Challenges in Optimizing Camshafts and Crankshafts for Low-Emission Engines

While optimizing camshafts and crankshafts can significantly reduce emissions, it’s not without its challenges. Balancing performance, emissions, and durability is a complex task. Heavy-duty engines need to deliver high power output under strenuous conditions, and any changes to the camshaft or crankshaft must be carefully engineered to avoid compromising engine strength or reliability.

Additionally, the integration of new technologies like variable valve timing can increase the complexity of engine design and maintenance. Ensuring these systems function properly over the long term, especially in heavy-duty applications, requires ongoing innovation and refinement.

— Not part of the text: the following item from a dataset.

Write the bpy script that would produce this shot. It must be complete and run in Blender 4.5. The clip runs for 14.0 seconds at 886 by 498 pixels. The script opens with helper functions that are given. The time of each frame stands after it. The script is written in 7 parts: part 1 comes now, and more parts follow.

The Future of Camshafts and Crankshafts in Low-Emission Engines

As the heavy-duty vehicle industry continues to evolve, camshaft and crankshaft technologies will play a key role in helping engines meet stricter emissions standards. Innovations like variable valve timing and advanced materials for crankshaft construction are already making a significant impact in reducing emissions while maintaining performance.

The future of low-emission heavy-duty engines will likely see even more sophisticated systems for controlling valve timing and optimizing power delivery. As manufacturers push the boundaries of what’s possible, camshafts and crankshafts will remain at the heart of cleaner, more efficient engines that help protect our environment without compromising on power.

Whether you’re a fleet owner, engineer, or enthusiast, understanding how these essential components work in low-emission engines can help you make informed decisions about the vehicles you operate or work on.